• **Short exercise**
Drop every picture, then transcribe the remaining data exactly.

• **Material**

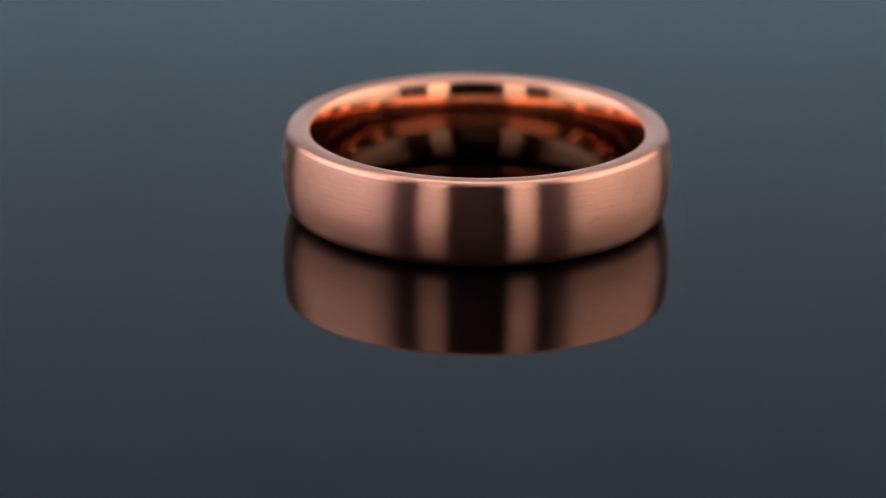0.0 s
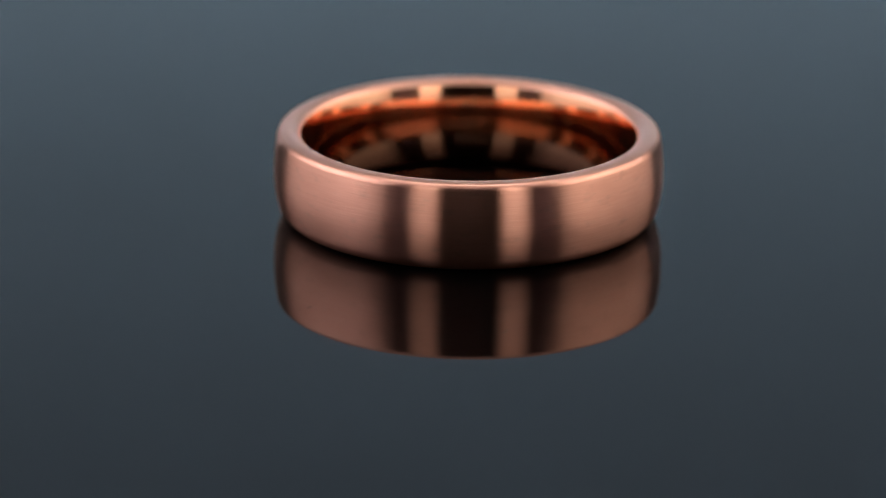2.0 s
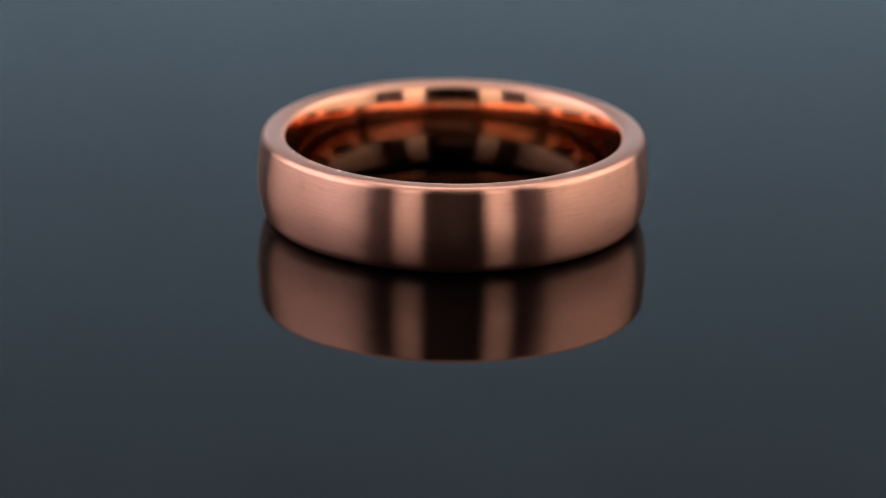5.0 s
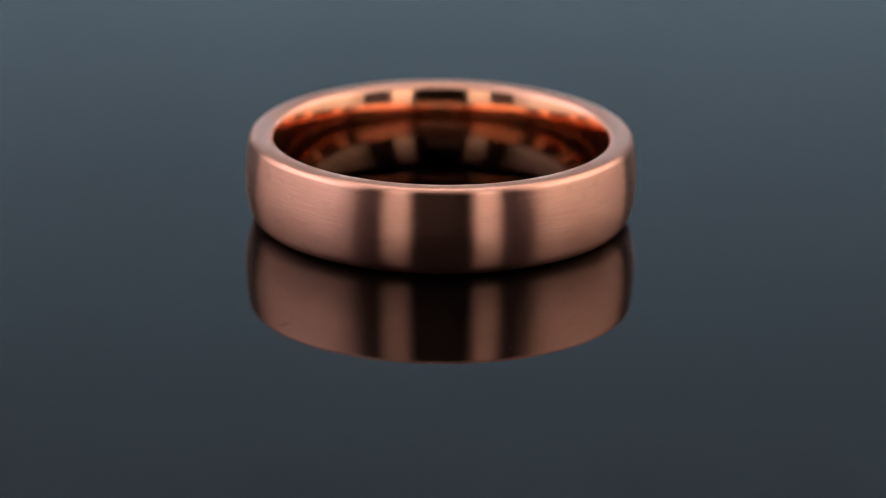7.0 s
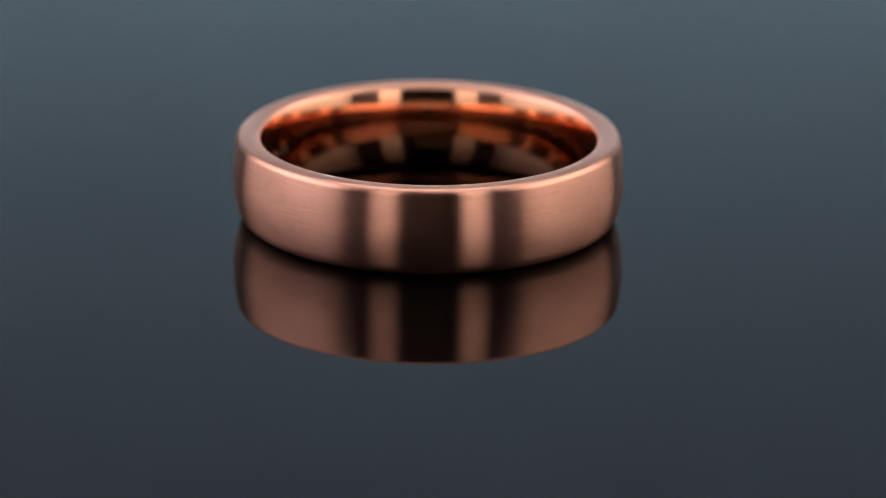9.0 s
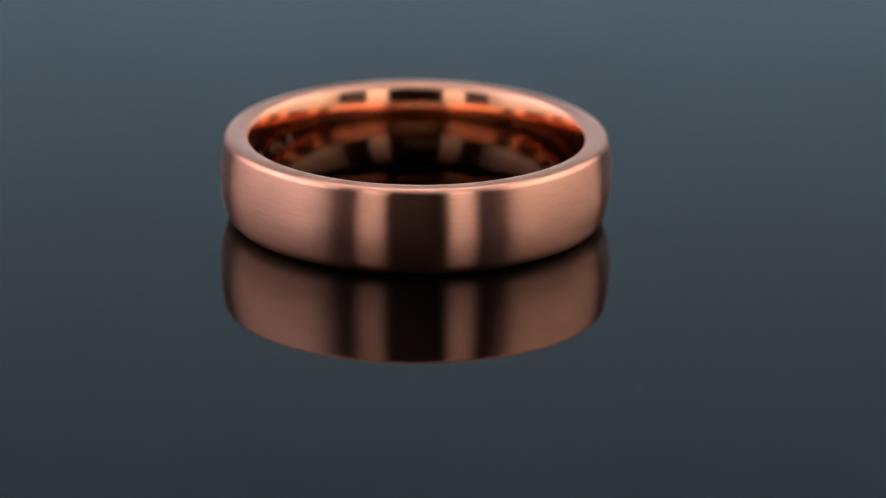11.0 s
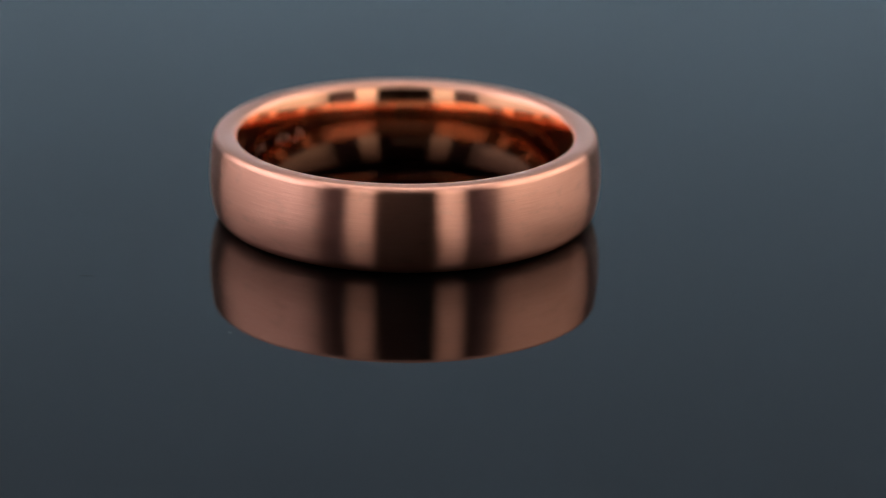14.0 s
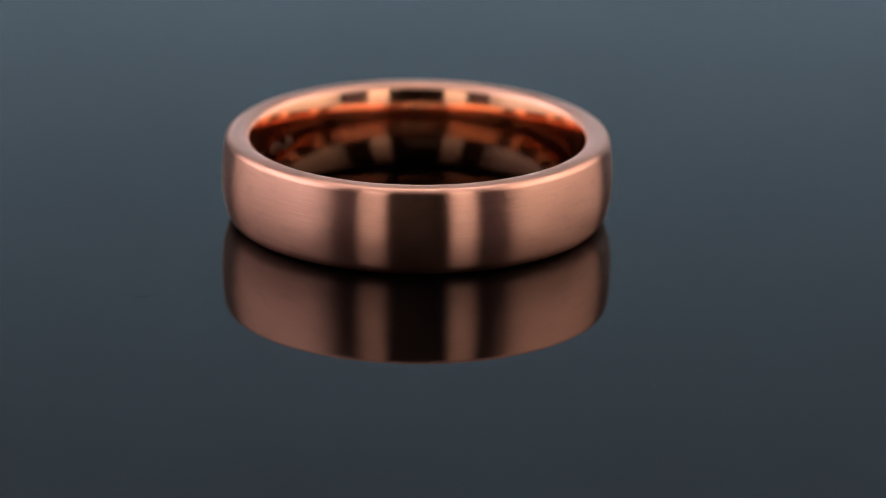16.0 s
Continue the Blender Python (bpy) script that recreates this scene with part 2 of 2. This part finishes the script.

• **Exercise result**
0.0 s
2.0 s
5.0 s
7.0 s
9.0 s
11.0 s
14.0 s
16.0 s
Continue the Blender Python (bpy) script that recreates this scene with part 2 of 2. This part finishes the script.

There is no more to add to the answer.